One thing thought - no love for Maddie punching Scott out? I love that scene. Boy asks his girl, who is already insecure about her resemblance to a dearly loved ex, if she's his ex-girlfriend's reincarnation. Girl decks boy in dramatic and entirely silent half-page panel. It's sort've sapped of its emotional resonance by the pages that follow, but that exchange? Just awesome.

Jason said...

And after all those times I misspelled your name, too ...

This is one of those instances where the effect of that panel was perhaps somewhat muted for me personally, because I first encountered it out of its sequential context. I'm not sure where, but I'm guessing an Official Handbook entry on Madelyne Pryor? Or maybe an entry on Cyclops, actually ... ? One of the two -- Madelyne seems more likely.

In any case, you know how the Handbooks will put together a little montage of striking panels from a character's on-panel existence ... ? This was one of them, and for whatever reason I guess I spent a lot of time with that particular issue of the Handbook, because the panel was very familiar to me when I later read it in its original context. Familiar and thus a bit ... unsurprising, I guess?

And as you said, the pages that follow drain it a bit as well. So the panel was in a precarious position when I got to it. Drained a little on both sides ...

... so, sorry I didn't mention it. But that's one reason why the blog is great -- guys like you can give the love to the great stuff that manages to slip by me.

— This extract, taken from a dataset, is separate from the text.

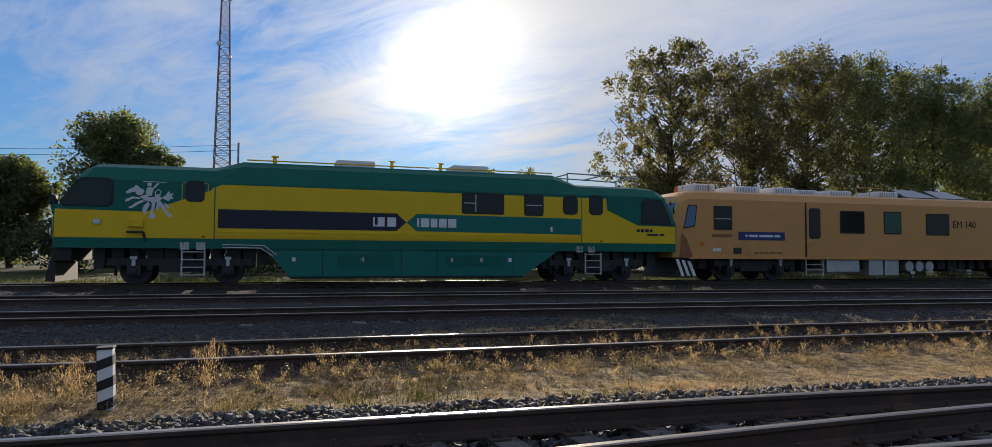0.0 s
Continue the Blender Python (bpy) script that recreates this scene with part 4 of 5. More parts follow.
def text_part(parent, body, size, x, y, z, mat):
    cu = bpy.data.curves.new("writing", "FONT")
    cu.body, cu.size, cu.extrude = body, size, .004
    tmp = bpy.data.objects.new("writing", cu)
    scene.collection.objects.link(tmp)
    bpy.context.view_layer.update()
    me = bpy.data.meshes.new_from_object(tmp.evaluated_get(bpy.context.evaluated_depsgraph_get()))
    bpy.data.objects.remove(tmp)
    me.materials.clear()
    me.materials.append(mat)
    ob = new("writing", me)
    ob.parent = parent
    ob.matrix_local = pose(x, y, z, 90, 0, 0)
    return ob


def wheelset(parent, x):
    """Two wheels on an axle, rolling with the train."""
    ax = new("wheelset")
    ax.parent = parent
    ax.matrix_local = pose(x, 0, .475)
    for s in (-1, 1):
        bm = bmesh.new()
        y = s * .80
        cyl(bm, (0, y - .065, 0), (0, y + .065, 0), .475, .475, 28)
        cyl(bm, (0, y - s * .065, 0), (0, y - s * .09, 0), .505, .505, 28)
        cyl(bm, (0, y, 0), (0, y + s * .14, 0), .14, .12, 14)
        for i in range(6):
            a = math.pi * i / 3
            cyl(bm, (.3 * math.cos(a), y + s * .06, .3 * math.sin(a)), (.3 * math.cos(a), y + s * .08, .3 * math.sin(a)), .05, .05, 8)
        part("wheel", bm, M_BLACK, ax)
    bm = bmesh.new()
    cyl(bm, (0, -.8, 0), (0, .8, 0), .08, .08, 10)
    part("axle", bm, M_BLACK, ax)
    ROLLING.append((ax, x))


def bogie(parent, x, base):
    for dx in (-base / 2, base / 2):
        wheelset(parent, x + dx)
    bm = bmesh.new()
    for s in (-1, 1):
        y0, y1 = sorted((s * 1.02, s * 1.2))
        box(bm, x - base / 2 - .75, x + base / 2 + .75, y0, y1, .62, .86, .03)
        box(bm, x - .7, x + .7, y0, y1, .40, .66, .03)
    box(bm, x - .3, x + .3, -1.1, 1.1, .5, .8, .03)
    part("bogie_frame", bm, M_BLACK, parent, "black welded bogie frame")
    for dx in (-base / 2, base / 2):
        for s in (-1, 1):
            bm = bmesh.new()
            y0, y1 = sorted((s * 1.0, s * 1.32))
            box(bm, x + dx - .19, x + dx + .19, y0, y1, .30, .64, .04)
            cyl(bm, (x + dx, s * 1.30, .475), (x + dx, s * 1.37, .475), .13, .11, 12)
            part("axle_box", bm, M_BLACK, parent)
        for s in (-.42, .42):
            bm = bmesh.new()
            for i in range(6):
                cyl(bm, (x + dx + s, -1.12, .50 + .055 * i), (x + dx + s, -1.12, .55 + .055 * i), .10, .10, 10)
            part("coil_spring", bm, M_BLACK, parent)
        bm = bmesh.new()
        box(bm, x + dx - .05, x + dx + .05, -1.345, -1.325, .62, .90)
        box(bm, x + dx - .10, x + dx + .10, -1.345, -1.325, .84, .93)
        part("damper_bracket", bm, M_ALU, parent, "pale damper bracket")
        part("brake_block", new_box(x + dx - .60, x + dx - .52, -.9, -.72, .3, .65, .02), M_RAIL, parent)


def ladder(parent, x0, x1, z0, z1, y, steps):
    lad = part("ladder", new_box(x0 - .025, x0 + .025, y - .03, y + .03, z0, z1), M_ALU, parent, "bare metal boarding steps")
    part("stringer", new_box(x1 - .025, x1 + .025, y - .03, y + .03, z0, z1), M_ALU, lad)
    for i in range(steps):
        z = z0 + .03 + (z1 - z0 - .1) * i / (steps - 1)
        part("tread", new_box(x0, x1, y - .10, y + .10, z, z + .03), M_ALU, lad)


ROLLING = []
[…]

And now that you point it out, you're right, it is awesome. Cyclops finally gets what he @#$%ing deserves! (A little X-Universe Message Board humor there ...)

Isaac P. said...

I'm reading these issues between #137 & #200 for the first time as I make my way through the Essentials and I keep finding panels I recognize from the OHOTMU volumes. I don't recall seeing the Maddy-decks-Scott image, but a lot of other panels present a random island of childhood familiarity floating in a sea of new (to me) art.